● **Short problem**:
Pull every line containing "scene" out of the material below.

** start of Supplied information **

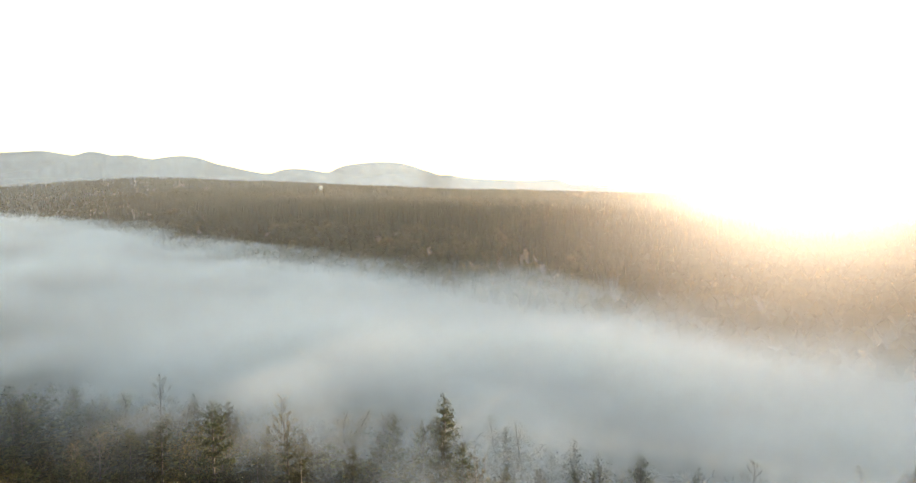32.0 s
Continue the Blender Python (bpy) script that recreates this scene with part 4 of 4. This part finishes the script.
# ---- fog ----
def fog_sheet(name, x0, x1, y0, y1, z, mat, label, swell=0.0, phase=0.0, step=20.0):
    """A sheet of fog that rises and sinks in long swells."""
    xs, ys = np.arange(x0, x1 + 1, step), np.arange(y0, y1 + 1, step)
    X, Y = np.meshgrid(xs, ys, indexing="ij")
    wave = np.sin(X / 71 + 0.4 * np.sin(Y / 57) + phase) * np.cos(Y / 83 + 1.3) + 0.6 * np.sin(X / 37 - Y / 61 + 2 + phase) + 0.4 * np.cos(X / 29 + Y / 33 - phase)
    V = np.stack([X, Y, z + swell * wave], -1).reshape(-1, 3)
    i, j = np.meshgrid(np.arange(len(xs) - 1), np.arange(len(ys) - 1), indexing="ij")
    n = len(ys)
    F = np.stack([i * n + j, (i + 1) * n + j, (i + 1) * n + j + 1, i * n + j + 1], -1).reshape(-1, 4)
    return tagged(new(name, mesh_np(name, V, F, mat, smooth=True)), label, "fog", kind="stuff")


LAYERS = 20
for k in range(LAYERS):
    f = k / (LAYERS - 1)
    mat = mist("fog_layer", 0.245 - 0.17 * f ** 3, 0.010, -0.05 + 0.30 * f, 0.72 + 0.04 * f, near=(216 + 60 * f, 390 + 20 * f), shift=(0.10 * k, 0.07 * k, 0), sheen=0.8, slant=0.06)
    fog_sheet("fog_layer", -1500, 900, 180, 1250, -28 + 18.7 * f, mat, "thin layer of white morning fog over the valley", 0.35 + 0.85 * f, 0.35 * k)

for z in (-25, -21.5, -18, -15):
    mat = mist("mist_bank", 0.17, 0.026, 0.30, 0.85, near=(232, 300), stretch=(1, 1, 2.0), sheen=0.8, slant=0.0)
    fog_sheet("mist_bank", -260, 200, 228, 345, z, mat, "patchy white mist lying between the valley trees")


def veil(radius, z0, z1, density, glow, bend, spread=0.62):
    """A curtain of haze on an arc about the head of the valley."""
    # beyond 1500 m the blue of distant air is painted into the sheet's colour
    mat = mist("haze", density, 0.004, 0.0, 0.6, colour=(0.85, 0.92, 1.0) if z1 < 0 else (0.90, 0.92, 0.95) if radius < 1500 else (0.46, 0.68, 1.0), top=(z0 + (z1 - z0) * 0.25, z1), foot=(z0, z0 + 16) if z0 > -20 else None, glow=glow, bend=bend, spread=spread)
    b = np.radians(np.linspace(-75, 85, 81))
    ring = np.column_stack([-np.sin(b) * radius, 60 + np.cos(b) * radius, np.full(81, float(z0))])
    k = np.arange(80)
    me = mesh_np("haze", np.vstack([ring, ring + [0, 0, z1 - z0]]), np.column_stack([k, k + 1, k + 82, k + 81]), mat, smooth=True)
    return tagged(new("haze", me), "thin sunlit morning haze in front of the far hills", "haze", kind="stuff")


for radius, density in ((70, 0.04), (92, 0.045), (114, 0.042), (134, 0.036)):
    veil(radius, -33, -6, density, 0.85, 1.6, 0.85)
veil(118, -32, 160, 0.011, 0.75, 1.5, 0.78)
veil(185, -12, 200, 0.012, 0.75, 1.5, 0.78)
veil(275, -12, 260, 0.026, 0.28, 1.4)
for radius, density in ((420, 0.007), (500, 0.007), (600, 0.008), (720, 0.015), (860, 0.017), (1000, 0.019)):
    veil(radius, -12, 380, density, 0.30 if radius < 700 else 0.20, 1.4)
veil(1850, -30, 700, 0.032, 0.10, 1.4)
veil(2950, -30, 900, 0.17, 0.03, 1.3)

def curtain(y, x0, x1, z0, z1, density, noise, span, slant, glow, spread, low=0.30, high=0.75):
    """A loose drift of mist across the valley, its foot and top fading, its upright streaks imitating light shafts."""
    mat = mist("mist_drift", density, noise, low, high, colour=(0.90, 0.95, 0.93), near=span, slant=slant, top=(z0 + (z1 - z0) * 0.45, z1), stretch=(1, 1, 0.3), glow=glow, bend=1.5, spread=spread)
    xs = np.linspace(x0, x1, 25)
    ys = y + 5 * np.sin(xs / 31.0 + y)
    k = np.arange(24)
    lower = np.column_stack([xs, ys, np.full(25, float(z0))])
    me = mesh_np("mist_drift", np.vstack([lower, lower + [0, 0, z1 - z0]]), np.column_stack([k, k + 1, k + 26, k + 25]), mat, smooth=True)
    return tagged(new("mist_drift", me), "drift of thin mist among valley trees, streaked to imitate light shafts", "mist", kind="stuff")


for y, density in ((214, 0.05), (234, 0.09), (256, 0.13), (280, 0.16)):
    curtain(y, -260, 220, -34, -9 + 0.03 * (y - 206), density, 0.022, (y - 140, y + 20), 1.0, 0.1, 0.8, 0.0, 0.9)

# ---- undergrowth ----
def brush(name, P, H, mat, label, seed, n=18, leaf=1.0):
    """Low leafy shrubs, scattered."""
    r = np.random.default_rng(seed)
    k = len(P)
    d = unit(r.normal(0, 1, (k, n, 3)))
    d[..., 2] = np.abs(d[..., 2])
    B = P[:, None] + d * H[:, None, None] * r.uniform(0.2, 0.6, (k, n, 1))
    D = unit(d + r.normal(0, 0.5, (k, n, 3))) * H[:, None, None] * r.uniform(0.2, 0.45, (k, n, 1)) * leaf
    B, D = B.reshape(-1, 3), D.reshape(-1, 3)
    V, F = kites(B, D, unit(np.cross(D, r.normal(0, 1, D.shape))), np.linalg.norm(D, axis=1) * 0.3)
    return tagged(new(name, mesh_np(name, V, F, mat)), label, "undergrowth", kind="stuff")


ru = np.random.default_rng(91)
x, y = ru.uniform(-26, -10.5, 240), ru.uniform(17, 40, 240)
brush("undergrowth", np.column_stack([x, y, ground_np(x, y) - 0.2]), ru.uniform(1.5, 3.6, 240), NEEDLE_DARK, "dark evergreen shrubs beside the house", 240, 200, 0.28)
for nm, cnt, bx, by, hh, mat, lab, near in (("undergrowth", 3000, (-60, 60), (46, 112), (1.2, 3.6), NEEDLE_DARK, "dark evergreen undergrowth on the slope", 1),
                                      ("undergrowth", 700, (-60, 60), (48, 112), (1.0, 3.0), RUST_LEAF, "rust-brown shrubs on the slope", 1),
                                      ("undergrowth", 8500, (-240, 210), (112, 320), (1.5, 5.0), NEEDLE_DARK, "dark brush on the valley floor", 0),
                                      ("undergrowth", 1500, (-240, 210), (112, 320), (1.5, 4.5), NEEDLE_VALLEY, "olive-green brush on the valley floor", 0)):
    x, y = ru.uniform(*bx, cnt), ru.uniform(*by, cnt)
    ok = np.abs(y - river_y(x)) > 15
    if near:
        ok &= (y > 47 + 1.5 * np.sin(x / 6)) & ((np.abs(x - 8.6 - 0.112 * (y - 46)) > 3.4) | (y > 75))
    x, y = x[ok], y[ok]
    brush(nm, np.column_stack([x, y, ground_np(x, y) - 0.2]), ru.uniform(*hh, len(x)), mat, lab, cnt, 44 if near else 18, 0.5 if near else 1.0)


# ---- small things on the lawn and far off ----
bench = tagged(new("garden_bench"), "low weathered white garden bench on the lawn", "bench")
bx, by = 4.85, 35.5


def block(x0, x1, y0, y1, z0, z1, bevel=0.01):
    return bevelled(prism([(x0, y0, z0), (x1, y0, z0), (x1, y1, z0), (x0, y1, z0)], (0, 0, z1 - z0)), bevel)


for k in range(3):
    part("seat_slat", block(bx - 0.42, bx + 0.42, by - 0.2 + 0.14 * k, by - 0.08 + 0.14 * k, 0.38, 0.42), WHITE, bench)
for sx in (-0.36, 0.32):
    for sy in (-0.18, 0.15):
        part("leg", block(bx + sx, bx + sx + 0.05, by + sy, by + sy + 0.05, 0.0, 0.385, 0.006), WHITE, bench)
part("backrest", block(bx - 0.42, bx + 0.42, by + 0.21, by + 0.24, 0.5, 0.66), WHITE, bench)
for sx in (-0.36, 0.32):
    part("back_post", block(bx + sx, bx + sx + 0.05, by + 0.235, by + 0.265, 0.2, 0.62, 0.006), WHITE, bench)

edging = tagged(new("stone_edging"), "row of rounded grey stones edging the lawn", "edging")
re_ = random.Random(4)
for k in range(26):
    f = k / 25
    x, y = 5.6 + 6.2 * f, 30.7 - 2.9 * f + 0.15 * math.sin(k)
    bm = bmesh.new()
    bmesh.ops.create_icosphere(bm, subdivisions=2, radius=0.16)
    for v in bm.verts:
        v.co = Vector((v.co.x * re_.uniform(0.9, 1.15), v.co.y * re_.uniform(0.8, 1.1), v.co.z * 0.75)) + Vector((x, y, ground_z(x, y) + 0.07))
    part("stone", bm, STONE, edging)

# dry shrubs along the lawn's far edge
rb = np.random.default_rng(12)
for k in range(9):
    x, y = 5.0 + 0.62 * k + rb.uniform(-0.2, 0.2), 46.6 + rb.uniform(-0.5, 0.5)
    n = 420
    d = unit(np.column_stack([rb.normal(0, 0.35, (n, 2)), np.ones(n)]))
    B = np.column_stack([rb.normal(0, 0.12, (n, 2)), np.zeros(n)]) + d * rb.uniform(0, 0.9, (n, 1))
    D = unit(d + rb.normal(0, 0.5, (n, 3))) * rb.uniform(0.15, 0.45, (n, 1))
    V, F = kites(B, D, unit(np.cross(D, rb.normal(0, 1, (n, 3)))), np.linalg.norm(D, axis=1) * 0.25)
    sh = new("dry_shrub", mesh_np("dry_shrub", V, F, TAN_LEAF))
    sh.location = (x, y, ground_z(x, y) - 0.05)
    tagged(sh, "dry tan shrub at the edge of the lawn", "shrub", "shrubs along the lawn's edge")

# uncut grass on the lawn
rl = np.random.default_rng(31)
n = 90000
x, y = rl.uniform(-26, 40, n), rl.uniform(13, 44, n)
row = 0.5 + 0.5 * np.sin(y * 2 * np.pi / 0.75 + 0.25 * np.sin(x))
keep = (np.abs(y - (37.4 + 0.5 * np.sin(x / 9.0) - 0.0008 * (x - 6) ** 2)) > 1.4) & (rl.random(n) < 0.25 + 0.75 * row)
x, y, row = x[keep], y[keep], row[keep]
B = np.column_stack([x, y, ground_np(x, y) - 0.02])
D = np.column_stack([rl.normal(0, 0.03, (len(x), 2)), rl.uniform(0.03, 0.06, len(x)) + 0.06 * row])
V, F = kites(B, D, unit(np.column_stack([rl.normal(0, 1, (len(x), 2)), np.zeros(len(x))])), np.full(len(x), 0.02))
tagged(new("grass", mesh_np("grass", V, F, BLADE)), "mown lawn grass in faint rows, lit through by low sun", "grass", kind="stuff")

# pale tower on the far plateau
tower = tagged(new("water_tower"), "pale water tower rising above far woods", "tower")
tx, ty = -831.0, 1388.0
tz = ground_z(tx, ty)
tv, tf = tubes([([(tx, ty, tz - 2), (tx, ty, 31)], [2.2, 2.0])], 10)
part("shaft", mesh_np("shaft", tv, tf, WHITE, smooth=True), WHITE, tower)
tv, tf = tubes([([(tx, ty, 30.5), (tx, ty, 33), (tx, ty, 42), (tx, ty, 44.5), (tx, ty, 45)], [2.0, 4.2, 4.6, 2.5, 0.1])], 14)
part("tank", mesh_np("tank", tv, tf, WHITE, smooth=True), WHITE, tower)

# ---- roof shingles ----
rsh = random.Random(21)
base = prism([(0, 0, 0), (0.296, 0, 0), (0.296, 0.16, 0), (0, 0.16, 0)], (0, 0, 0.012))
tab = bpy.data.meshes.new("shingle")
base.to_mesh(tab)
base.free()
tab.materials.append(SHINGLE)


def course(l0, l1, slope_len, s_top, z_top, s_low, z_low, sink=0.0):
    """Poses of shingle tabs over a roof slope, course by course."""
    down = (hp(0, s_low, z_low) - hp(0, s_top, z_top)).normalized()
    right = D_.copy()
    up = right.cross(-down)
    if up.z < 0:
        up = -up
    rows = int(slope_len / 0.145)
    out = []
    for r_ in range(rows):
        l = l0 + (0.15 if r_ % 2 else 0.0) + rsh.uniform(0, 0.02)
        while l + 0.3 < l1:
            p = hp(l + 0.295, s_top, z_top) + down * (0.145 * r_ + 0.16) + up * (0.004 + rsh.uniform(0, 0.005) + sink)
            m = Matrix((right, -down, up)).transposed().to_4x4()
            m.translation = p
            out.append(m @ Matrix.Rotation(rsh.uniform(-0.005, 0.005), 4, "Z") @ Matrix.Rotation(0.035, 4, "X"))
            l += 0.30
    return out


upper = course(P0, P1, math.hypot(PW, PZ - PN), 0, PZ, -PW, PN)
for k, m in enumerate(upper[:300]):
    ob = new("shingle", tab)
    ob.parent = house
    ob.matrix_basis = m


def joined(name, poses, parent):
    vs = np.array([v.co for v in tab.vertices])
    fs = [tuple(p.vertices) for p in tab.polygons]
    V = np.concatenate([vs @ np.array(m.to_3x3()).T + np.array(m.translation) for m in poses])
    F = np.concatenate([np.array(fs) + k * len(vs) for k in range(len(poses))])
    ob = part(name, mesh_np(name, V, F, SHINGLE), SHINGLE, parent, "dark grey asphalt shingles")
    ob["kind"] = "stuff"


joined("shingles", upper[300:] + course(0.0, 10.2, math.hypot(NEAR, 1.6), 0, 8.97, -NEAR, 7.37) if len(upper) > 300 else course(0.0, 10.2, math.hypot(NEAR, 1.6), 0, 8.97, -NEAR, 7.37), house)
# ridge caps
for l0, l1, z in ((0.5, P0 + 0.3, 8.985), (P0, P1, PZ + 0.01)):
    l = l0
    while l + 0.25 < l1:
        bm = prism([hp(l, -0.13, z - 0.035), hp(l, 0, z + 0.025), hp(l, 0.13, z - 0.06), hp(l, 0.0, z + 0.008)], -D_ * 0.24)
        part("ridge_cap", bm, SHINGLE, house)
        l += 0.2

** end of Supplied information **
** start of Supplied information **

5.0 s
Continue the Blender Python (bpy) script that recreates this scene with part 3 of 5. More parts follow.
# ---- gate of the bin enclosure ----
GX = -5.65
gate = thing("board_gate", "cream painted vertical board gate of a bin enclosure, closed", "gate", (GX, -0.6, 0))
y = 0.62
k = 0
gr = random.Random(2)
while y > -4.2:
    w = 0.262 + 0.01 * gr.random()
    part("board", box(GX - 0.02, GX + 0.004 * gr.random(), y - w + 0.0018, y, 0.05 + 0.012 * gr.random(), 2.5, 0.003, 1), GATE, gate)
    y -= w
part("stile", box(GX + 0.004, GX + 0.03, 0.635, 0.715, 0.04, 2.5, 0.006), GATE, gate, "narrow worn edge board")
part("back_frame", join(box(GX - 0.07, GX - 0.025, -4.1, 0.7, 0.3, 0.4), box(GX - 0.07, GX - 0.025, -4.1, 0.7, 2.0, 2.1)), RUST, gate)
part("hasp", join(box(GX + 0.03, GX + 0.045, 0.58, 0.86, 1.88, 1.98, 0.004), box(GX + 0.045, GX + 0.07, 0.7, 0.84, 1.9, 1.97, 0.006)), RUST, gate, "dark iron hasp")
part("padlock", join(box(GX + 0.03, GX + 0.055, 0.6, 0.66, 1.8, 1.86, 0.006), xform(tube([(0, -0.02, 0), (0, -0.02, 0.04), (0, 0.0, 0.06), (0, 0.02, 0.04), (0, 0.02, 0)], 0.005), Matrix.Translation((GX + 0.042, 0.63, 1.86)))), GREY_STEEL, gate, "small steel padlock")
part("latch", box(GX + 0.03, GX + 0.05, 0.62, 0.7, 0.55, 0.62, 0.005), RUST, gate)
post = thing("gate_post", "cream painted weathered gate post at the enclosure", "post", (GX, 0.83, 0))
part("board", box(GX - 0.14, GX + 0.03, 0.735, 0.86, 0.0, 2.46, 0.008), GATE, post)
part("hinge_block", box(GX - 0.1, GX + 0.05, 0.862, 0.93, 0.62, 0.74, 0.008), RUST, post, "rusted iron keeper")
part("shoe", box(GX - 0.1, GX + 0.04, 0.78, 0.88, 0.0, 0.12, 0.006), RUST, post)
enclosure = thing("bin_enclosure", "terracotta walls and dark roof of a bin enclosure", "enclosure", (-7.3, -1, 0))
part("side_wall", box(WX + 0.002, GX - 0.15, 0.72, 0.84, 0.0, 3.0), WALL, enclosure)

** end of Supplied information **
** start of Supplied information **

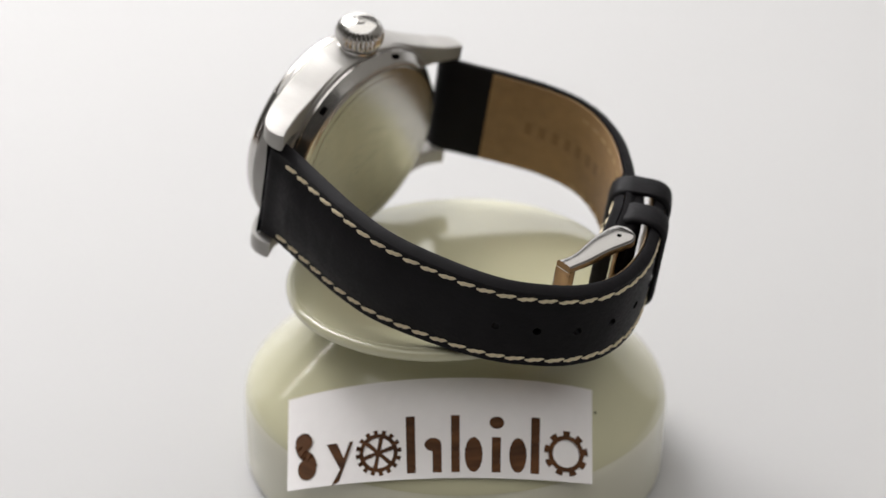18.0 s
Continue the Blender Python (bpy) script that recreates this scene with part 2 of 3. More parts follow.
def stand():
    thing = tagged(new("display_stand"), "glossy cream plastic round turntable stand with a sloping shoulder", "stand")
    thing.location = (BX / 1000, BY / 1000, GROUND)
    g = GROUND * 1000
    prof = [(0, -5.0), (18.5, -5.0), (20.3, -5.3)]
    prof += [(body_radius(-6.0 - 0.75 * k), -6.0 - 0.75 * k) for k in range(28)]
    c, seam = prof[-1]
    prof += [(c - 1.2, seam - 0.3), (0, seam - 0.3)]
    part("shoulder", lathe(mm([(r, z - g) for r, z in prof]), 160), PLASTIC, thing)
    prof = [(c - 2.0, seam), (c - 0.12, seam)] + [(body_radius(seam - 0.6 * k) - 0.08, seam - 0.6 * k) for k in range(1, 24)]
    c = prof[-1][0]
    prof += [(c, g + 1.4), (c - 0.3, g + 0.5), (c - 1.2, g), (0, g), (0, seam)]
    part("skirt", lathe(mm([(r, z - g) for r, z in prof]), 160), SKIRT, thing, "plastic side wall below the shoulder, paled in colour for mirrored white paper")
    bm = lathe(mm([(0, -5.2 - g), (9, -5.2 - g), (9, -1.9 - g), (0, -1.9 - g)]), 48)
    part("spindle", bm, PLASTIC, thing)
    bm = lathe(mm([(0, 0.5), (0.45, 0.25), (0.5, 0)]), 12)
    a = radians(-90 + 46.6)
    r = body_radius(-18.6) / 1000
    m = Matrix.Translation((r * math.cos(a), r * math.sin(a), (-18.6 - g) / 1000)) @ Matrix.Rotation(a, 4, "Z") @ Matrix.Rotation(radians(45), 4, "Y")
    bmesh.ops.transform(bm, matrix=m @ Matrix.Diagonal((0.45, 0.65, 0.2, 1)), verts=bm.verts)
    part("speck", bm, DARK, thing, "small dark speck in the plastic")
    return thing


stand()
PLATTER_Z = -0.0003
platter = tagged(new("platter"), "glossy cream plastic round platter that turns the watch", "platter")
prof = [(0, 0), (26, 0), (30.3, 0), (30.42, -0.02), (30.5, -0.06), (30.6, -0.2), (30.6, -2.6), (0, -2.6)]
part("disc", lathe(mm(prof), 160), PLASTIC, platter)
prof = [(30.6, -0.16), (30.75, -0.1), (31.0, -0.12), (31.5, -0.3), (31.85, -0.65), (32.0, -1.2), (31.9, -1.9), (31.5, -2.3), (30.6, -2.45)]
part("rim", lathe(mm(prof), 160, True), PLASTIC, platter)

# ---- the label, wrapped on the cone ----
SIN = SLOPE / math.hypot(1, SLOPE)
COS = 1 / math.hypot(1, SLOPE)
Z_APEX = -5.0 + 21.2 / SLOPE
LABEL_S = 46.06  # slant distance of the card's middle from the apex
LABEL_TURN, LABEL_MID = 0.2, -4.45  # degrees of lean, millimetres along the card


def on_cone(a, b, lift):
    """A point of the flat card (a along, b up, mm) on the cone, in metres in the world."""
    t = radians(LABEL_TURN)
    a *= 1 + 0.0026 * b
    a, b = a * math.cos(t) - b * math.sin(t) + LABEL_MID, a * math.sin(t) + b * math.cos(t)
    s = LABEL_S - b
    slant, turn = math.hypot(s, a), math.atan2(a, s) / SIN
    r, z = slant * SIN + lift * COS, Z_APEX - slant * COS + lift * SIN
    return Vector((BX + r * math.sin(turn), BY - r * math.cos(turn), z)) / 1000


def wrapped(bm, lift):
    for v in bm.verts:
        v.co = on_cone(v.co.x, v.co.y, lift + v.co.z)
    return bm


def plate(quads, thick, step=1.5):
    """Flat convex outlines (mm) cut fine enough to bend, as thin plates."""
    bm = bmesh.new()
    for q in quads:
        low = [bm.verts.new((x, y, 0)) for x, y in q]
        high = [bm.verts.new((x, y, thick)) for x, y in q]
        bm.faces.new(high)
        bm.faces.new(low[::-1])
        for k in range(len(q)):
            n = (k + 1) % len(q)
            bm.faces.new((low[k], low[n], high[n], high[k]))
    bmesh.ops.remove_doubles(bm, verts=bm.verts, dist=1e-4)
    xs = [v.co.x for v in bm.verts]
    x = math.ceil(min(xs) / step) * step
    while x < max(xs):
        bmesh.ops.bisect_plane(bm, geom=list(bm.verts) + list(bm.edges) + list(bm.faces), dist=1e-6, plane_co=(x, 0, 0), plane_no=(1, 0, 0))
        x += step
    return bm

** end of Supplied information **

● **Answer to this problem**:
Continue the Blender Python (bpy) script that recreates this scene with part 4 of 4. This part finishes the script.
Continue the Blender Python (bpy) script that recreates this scene with part 3 of 5. More parts follow.
Continue the Blender Python (bpy) script that recreates this scene with part 2 of 3. More parts follow.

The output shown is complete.